Core Docker Concepts
- Image — A read-only blueprint. Like a class in OOP.
- Container — A running instance of an image. Like an object created from that class.
- Dockerfile — A recipe for building an image, line by line.
- Docker Hub — Public registry where images live. Think npm, but for containers.
- Volume — Persistent storage that survives container restarts.
Essential Docker Commands
# Pull an image from Docker Hub
docker pull nginx:latest
# List downloaded images
docker images
# Run a container (detached, port mapped)
docker run -d -p 8080:80 --name my-nginx nginx
# Check running containers
docker ps
# Check all containers (including stopped)
docker ps -a
# View container logs
docker logs my-nginx
# Open a shell inside a running container
docker exec -it my-nginx bash
# Stop and remove a container
docker stop my-nginx
docker rm my-nginx
# Remove an image
docker rmi nginx:latest
The -p 8080:80 flag maps port 80 inside the container to port 8080 on your host. Hit http://localhost:8080 in a browser and nginx is live — no installation needed beyond that one docker run.
Building Your Own Docker Image
Pulling pre-built images only gets you so far. Packaging your own app is where things get interesting.

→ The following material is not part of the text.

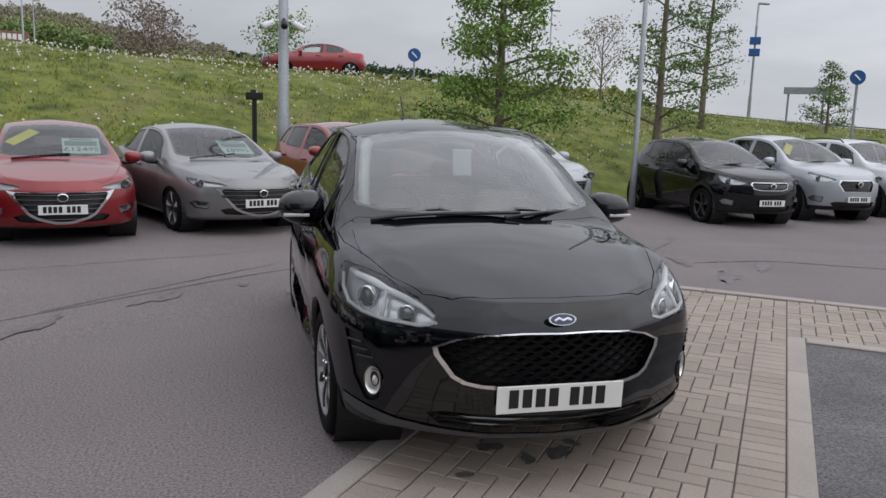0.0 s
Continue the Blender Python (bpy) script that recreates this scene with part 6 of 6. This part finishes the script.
tree("tree", (4.35, 12.2, bank_z(4.35, 12.2)), 6.6, 1.75, 0.9, "cone", 13000, 0.050, L_FRESH, "leafy young conical tree growing on the bank", 1, 0.12, 44, clump=0.22)
for (az, d, h, sp, lv, sd) in ((60.9, 20.5, 7.6, 1.25, 3600, 2), (58.0, 29.0, 6.6, 1.25, 3400, 3)):
    x, y = polar((-1.17, -4.8), az, d)
    tree("tree", (x, y, bank_z(x, y)), h, sp, 1.2, "cone", lv, 0.05, L_MID, "slender young tree with thin spring leaves on the bank", sd, 0.10, 34, "slender trees", 0.20)
x, y = polar((-1.17, -4.8), 64.9, 36)
tree("tree", (x, y, bank_z(x, y) - 0.2), 3.4, 1.5, 0.5, "open", 900, 0.06, L_BROWN, "small half-bare shrub tree on the skyline", 4, 0.05, 26)
x, y = polar((-1.17, -4.8), 50.2, 36)
tree("tree", (x, y, bank_z(x, y)), 3.0, 1.0, 0.2, "cone", 2600, 0.05, L_MID, "small conical leafy tree beside road signs", 5, 0.06, 26, clump=0.16)
# staked sapling
sx_, sy_ = -11.4, 10.77
zb_ = bank_z(sx_, sy_)
tree("tree", (sx_, sy_, zb_), 4.6, 1.55, 1.75, "round", 3600, 0.05, L_OLIVE, "young staked tree with sparse olive leaves", 6, 0.085, 26, clump=0.22)
st = empty("tree_stake", pose(sx_, sy_, zb_), "low timber stakes and rail round the young tree", "tree stake")
for q in (-0.42, 0.42):
    bm = bmesh.new()
    box(bm, (0.045, 0.045, 0.8), (q * 0.8, q * 0.6, 0.40))
    part("stake", bm, M_BARK, st)
bm = bmesh.new()
box(bm, (0.95, 0.03, 0.05), (0, 0, 0.70), Matrix.Rotation(math.atan2(0.6, 0.8), 4, "Z"))
part("rail", bm, M_BARK, st)
for (eye, az, d, h, sp, cl, shp, lv, sz_, m_, lab, sd) in (
        ((1.29, -5.0), 90.0, 60, 5.2, 2.0, 1.0, "open", 1500, 0.13, L_FRESH, "small open tree on the skyline", 11),
        ((1.29, -5.0), 97.5, 95, 8.5, 4.6, 1.0, "open", 2400, 0.22, L_PURPLE, "bare spreading tree on the skyline", 12),
        (e115, 175.6, 44, 6.0, 1.6, 2.0, "round", 1800, 0.10, L_FRESH, "young green tree beside the banner", 13),
        (e115, 171.5, 80, 6.0, 2.0, 0.4, "cone", 2200, 0.16, L_MID, "dark pointed tree beside the gabled building", 14),
        (e115, 165.4, 88, 6.5, 3.0, 0.4, "round", 3000, 0.18, L_MID, "round green tree beyond the bank", 15),
        (e115, 164.0, 90, 5.5, 2.6, 0.3, "round", 2600, 0.18, L_FRESH, "round green tree beyond the bank", 16),
        (e115, 161.5, 92, 4.6, 2.6, 0.3, "round", 2400, 0.18, L_OLIVE, "low olive tree beside the offices", 17),
        ((3.5, 2.76), -143.0, 46, 4.0, 2.2, 0.1, "round", 2800, 0.13, L_OLIVE, "olive bushy tree beside the showroom", 18),
        ((3.5, 2.76), -145.2, 52, 4.6, 2.0, 0.1, "cone", 3400, 0.13, L_DARK, "dark evergreen beside the showroom", 19),
        ((3.5, 2.76), -148.8, 60, 4.6, 1.2, 0.2, "cone", 1500, 0.12, L_MID, "small pointed green tree", 20),
        ((3.5, 2.76), -147.2, 58, 2.4, 1.8, 0.1, "round", 1800, 0.13, L_FRESH, "green bush beside the pylon", 21),
        ((4.53, 0.34), -168.3, 58, 4.4, 2.5, 0.9, "round", 3600, 0.14, L_FRESH, "round fresh green tree beyond the cars", 22),
        ((3.5, 2.76), -157.4, 44, 8.5, 3.0, 1.5, "open", 1100, 0.09, L_BROWN, "tall half-bare tree beyond the parked cars", 23),
        ((3.5, 2.76), -159.8, 47, 9.0, 2.6, 1.6, "open", 900, 0.09, L_BROWN, "tall half-bare tree beyond the parked cars", 24),
        ((3.5, 2.76), -163.2, 60, 12.5, 3.6, 1.5, "round", 4600, 0.15, L_OLIVE, "tall olive spring tree by the road", 25),
        ((3.5, 2.76), -165.6, 62, 13.0, 3.4, 2.0, "round", 4600, 0.15, L_FRESH, "tall fresh green tree by the road", 26),
        ((3.5, 2.76), -167.8, 60, 12.0, 3.2, 1.0, "round", 4600, 0.15, L_OLIVE, "tall olive spring tree by the road", 27),
        ((3.5, 2.76), -170.4, 64, 13.0, 3.6, 1.2, "round", 4600, 0.15, L_MID, "tall green tree by the road", 28),
        ((3.5, 2.76), -172.3, 58, 9.0, 2.8, 0.5, "cone", 4200, 0.14, L_DARK, "dark evergreen among spring trees", 29),
        ((3.5, 2.76), -174.2, 60, 11.0, 3.4, 1.0, "round", 3600, 0.15, L_BROWN, "bronze budding tree by the road", 30),
        ((3.5, 2.76), -176.6, 62, 10.0, 3.2, 1.0, "open", 2600, 0.14, L_BROWN, "bronze budding tree by the road", 31),
        ((3.5, 2.76), -168.9, 56, 4.0, 1.9, 0.6, "open", 650, 0.11, L_PINK, "small blossoming tree under taller trees", 32)):
    x, y = polar(eye, az, d)
    tree("tree", (x, y, bank_z(x, y) - 0.1), h, sp, cl, shp, lv, sz_, m_, lab, sd, 0.05 + h * 0.012, 30, "roadside trees", sz_ * 3.2)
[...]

Write a Dockerfile for a Python App
Here’s a minimal Flask app to work with:
# app.py
from flask import Flask
app = Flask(__name__)
@app.route('/')
def hello():
return 'Hello from Docker!'
if __name__ == '__main__':
app.run(host='0.0.0.0', port=5000)
# requirements.txt
flask==3.0.3
Create a Dockerfile in the same directory:
# Use official Python slim image as base
FROM python:3.12-slim
# Set working directory inside container
WORKDIR /app
# Copy dependency file first (layer caching optimization)
COPY requirements.txt .
# Install dependencies
RUN pip install --no-cache-dir -r requirements.txt
# Copy application code
COPY app.py .
# Expose the port the app listens on
EXPOSE 5000
# Command to run when container starts
CMD ["python", "app.py"]
Build and Run Your Image
# Build the image (. means use current directory as build context)
docker build -t my-flask-app:1.0 .
# Run it
docker run -d -p 5000:5000 --name flask-demo my-flask-app:1.0
# Test it
curl http://localhost:5000
# Hello from Docker!
Using Docker Volumes for Persistent Data
Containers are ephemeral — anything written inside disappears when you remove the container. Databases and stateful services need volumes to survive that:
# Run PostgreSQL with a named volume
docker run -d \
--name postgres-db \
-e POSTGRES_PASSWORD=mysecretpassword \
-e POSTGRES_DB=myapp \
-v pgdata:/var/lib/postgresql/data \
-p 5432:5432 \
postgres:16
# List volumes
docker volume ls
# Inspect volume location on host
docker volume inspect pgdata
The pgdata volume sticks around even after docker rm. Recreate the container with the same -v pgdata:... flag and your data comes back untouched.
Practical Tips from Real-World Usage
1. Layer Caching — Build Images Faster
Docker caches each instruction layer. Copy requirements.txt before copying app code — when only your code changes, Docker reuses the cached dependency layer and skips reinstalling packages entirely. On a project with 40+ dependencies, this cuts build time from ~90 seconds down to under 5.
2. Use .dockerignore
A .dockerignore file keeps junk out of the build context:
__pycache__
*.pyc
.env
.git
venv/
*.log
Smaller build context means faster builds. More importantly, it stops you from accidentally baking local secrets or config into the image.
3. Never Store Secrets in Images
Hardcoding API keys or passwords in a Dockerfile is a common and dangerous mistake. Pass them at runtime instead:
docker run -e DATABASE_URL=postgres://user:pass@host/db my-app
Or point to a .env file that lives outside version control:
docker run --env-file .env my-app
4. Multi-stage Builds for Smaller Images
For compiled languages like Go or Java, multi-stage builds let you compile in one container and ship just the binary in another:
# Build stage
FROM golang:1.22 AS builder
WORKDIR /app
COPY . .
RUN go build -o server .
# Final stage — only the binary, no Go toolchain
FROM debian:bookworm-slim
COPY --from=builder /app/server /usr/local/bin/server
CMD ["server"]
This alone can shrink a Go image from ~850MB (full toolchain included) down to 12–20MB. Worth the extra four lines every time.
5. Inspect a Container When Something Goes Wrong
# Detailed container info (network, mounts, env vars)
docker inspect my-container
# Live resource usage
docker stats
# Shell into a stopped container for debugging
docker run -it --entrypoint bash my-image
Where to Go From Here
Get comfortable with single containers first, then tackle Docker Compose. It lets you define an entire stack — web app, PostgreSQL, Redis, message queue — in one docker-compose.yml and start everything with a single docker compose up. No more juggling five terminal tabs running five separate docker run commands.
After that, Kubernetes handles running containers at scale across multiple machines. Don’t rush there, though. Docker basics alone will make you noticeably more productive within a week of daily use — and that’s a solid foundation to build on.